Grande parte dos casos de violência sexual não gera provas físicas, só psicológicas. O depoimento de uma criança vítima de abuso é aceito como prova material, mas a cura fica mais longe em função da necessidade de lembrança constante. O abuso sexual em crianças é especialmente danoso porque elas estão em fase de desenvolvimento – a violência pode deixar sequelas eternas.

Enquanto o pedófilo usa técnicas refinadas para atrair a criança, a Justiça a trata como um adulto e exige que fale do assunto como tal. A incoerência do sistema começou a ser tratada com maior frequência desde a Convenção sobre os Direitos da Criança, realizada pela Organização das Nações Unidas em 1989. No Brasil, o debate ganhou corpo na última década. Atualmente um projeto de lei tramita no Congresso Nacional para estabelecer diretrizes sobre o assunto. Em Porto Alegre, uma decisão tomada pelo Tribunal de Justiça no mês passado permitiu a chamada “produção antecipada da prova”, permitindo que uma menina vítima de abuso não precisasse repetir novamente o seu drama.

Técnicas apresentadas no estudo mostram como juízes no Brasil e no mundo têm tentado coletar o depoimento sem danos. São utilizados profissionais capacitados para tal atividade, como psicólogos e assistentes sociais. Delegados, juízes e promotores também passam por treinamento. Em alguns países a criança é ouvida somente uma vez. Em uma sala ambientada, o profissional faz uma entrevista com a criança usando recursos lúdicos, como brincadeiras, desenhos e filmes. A habilidade permite detectar o que houve com o mínimo de trauma para meninos e meninas. O processo é filmado e usado como prova.
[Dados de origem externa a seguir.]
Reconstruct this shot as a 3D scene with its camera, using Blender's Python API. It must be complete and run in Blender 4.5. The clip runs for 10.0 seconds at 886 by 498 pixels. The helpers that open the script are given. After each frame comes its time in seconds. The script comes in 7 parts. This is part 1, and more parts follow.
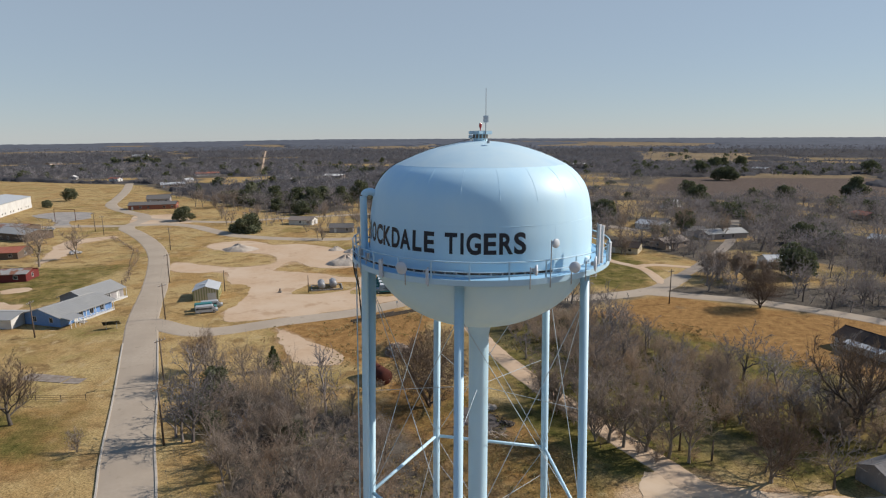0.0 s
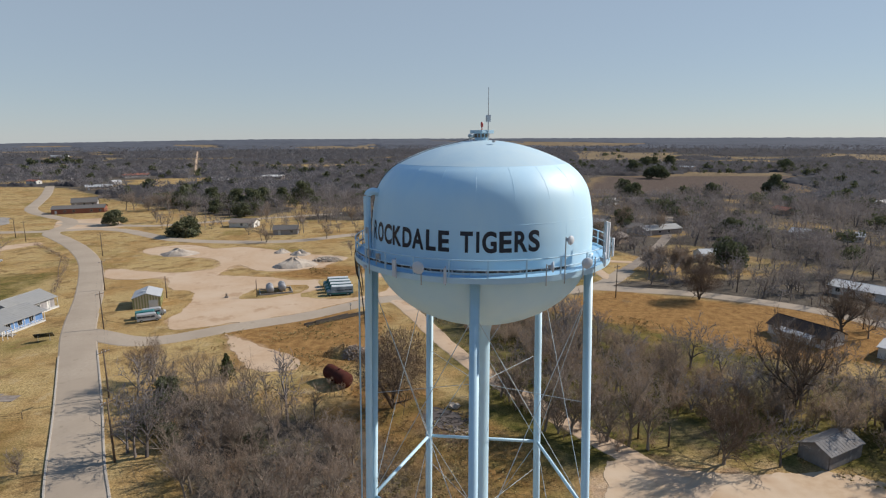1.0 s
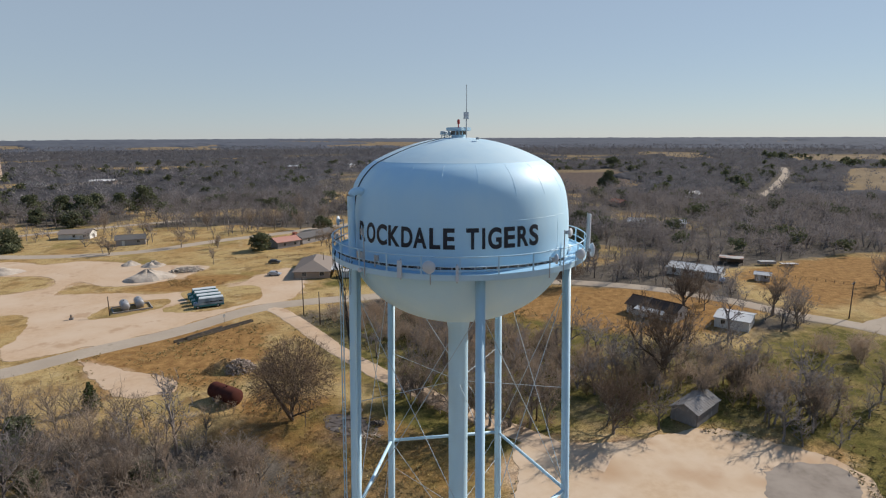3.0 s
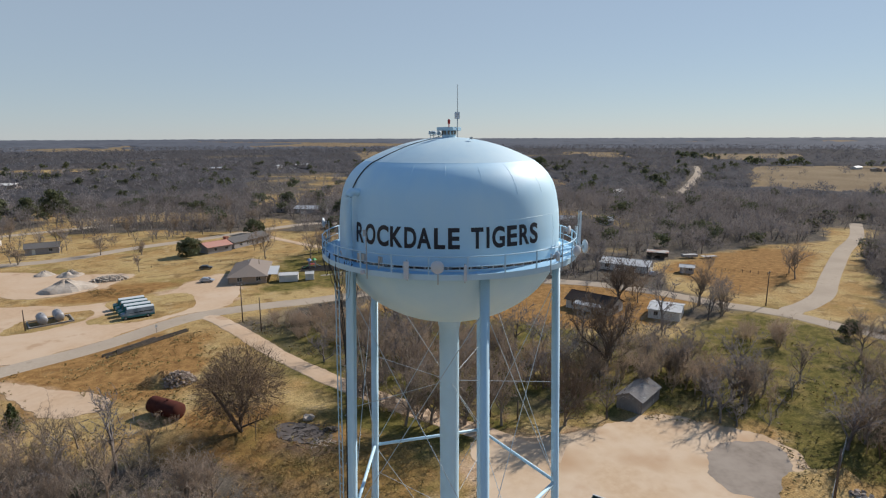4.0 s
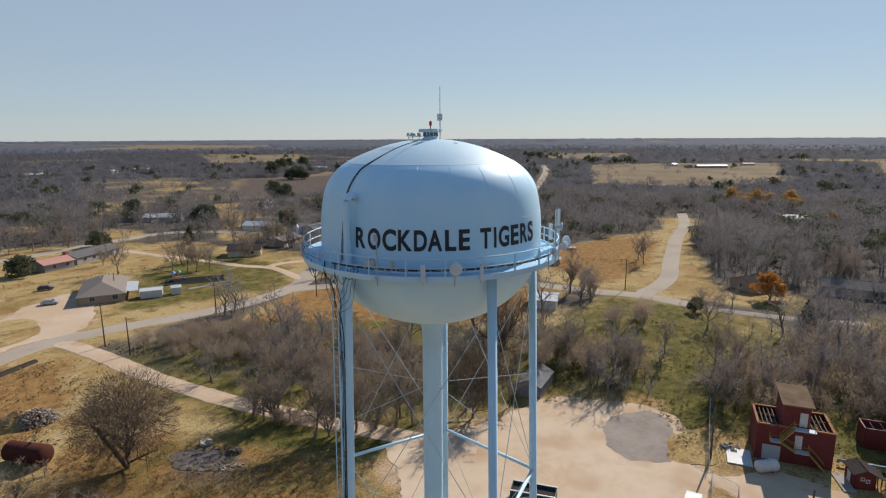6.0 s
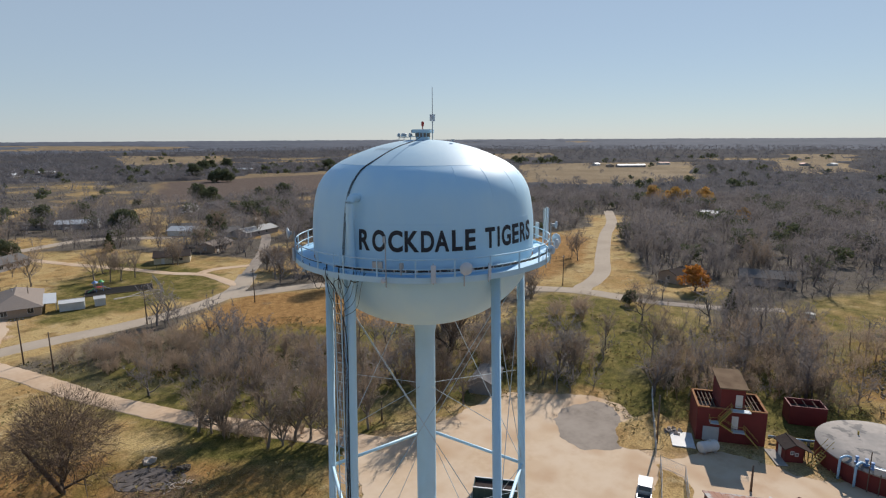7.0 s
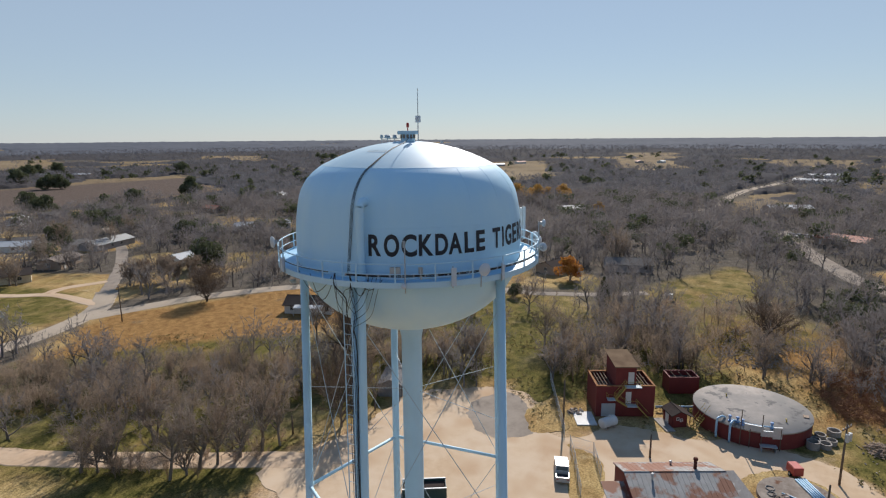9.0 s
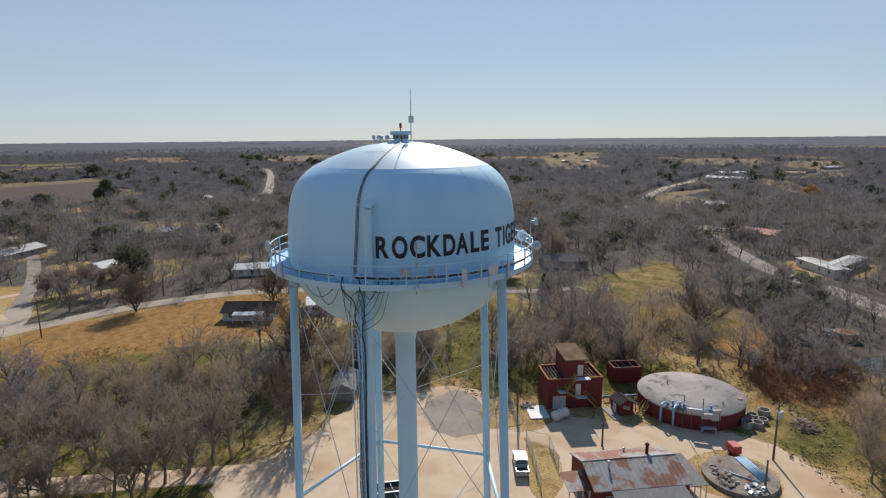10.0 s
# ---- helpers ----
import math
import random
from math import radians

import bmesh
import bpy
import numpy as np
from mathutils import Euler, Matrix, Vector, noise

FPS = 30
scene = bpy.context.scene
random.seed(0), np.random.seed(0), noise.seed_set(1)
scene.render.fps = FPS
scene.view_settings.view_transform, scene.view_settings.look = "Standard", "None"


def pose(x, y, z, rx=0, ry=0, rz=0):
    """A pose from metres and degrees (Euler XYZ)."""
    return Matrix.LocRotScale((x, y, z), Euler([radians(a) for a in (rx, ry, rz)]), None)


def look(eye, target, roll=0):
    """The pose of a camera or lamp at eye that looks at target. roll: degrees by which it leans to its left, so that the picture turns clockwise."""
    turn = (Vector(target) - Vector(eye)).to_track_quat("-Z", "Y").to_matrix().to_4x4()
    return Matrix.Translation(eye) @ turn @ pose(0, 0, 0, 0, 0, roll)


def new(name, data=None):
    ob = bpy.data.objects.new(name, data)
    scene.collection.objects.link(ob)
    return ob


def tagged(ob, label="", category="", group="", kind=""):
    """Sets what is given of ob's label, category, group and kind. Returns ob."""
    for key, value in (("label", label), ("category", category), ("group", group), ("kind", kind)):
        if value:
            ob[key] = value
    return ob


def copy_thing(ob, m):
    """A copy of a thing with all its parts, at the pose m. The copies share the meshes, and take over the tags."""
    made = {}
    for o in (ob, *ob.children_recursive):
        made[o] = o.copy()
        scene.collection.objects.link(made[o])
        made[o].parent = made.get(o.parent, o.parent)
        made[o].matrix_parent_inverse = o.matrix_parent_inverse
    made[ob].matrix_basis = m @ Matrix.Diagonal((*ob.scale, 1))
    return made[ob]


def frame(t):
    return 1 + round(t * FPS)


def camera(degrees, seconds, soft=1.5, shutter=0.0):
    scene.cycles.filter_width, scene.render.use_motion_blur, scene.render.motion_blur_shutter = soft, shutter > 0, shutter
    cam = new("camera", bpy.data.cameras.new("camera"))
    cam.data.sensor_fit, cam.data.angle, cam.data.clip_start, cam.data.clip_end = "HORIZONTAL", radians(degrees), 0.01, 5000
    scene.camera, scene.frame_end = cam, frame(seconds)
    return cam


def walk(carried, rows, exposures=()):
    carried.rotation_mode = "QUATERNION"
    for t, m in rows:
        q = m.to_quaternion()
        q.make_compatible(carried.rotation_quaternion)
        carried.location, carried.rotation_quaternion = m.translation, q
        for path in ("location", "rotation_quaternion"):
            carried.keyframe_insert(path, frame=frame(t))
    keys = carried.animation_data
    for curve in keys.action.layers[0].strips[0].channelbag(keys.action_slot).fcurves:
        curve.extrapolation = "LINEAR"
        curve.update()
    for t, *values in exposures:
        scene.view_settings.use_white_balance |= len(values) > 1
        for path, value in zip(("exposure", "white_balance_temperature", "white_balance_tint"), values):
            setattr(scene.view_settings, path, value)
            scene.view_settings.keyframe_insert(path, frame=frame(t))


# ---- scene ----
cam = camera(75.5, 10.0, 1.2)
PATH = [
    (0, (-1.304, -32.874, 48.273), (-1.3535, -30.9122, 47.8887), -0.28),
    (0.5, (-3.097, -32.818, 48.234), (-3.0521, -30.8559, 47.8491), -0.25),
    (1, (-4.872, -32.781, 48.241), (-4.7147, -30.8249, 47.8559), -0.22),
    (1.5, (-6.642, -32.510, 48.190), (-6.3547, -30.5683, 47.8045), -0.22),
    (2, (-8.366, -32.015, 48.158), (-7.9509, -30.0970, 47.7723), -0.22),
    (2.5, (-10.098, -31.519, 48.128), (-9.5644, -29.6304, 47.7416), -0.21),
    (4, (-15.063, -29.530, 48.074), (-14.1904, -27.7721, 47.6886), -0.20),
    (4.5, (-16.601, -28.616, 48.057), (-15.6208, -26.9156, 47.6724), -0.16),
    (5, (-18.118, -27.654, 48.097), (-17.0340, -26.0179, 47.7122), -0.24),
    (5.5, (-19.581, -26.639, 48.128), (-18.3978, -25.0725, 47.7443), -0.28),
    (6, (-21.025, -25.545, 48.128), (-19.7468, -24.0547, 47.7449), -0.28),
    (7.5, (-24.813, -21.737, 48.141), (-23.2853, -20.5029, 47.7600), -0.35),
    (8, (-25.777, -20.391, 48.169), (-24.1829, -19.2455, 47.7882), -0.40),
    (8.5, (-26.642, -18.778, 48.164), (-24.9802, -17.7327, 47.7824), -0.41),
    (9, (-27.537, -17.254, 48.211), (-25.8151, -16.3112, 47.8293), -0.43),
    (9.5, (-28.319, -15.654, 48.217), (-26.5421, -14.8178, 47.8352), -0.46),
    (10, (-29.015, -13.980, 48.231), (-27.1903, -13.2548, 47.8491), -0.50),
]
walk(cam, [(t, look(eye, target, roll)) for t, eye, target, roll in PATH], exposures=[(0, 0.17, 6450, 12), (4, 0.21, 6400, 12), (10, 0.27, 6350, 12)])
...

Em outros casos, usa-se a câmara Gesell. Ao invés de a criança ser ouvida na audiência comum, ela fica em uma sala especializada composta por espelhos que permitem visualizar a partir de um lado o que acontece no outro, mas não vice-versa. Na sala ficam somente o menino ou menina e o profissional responsável. A entrevista também é gravada e serve como prova.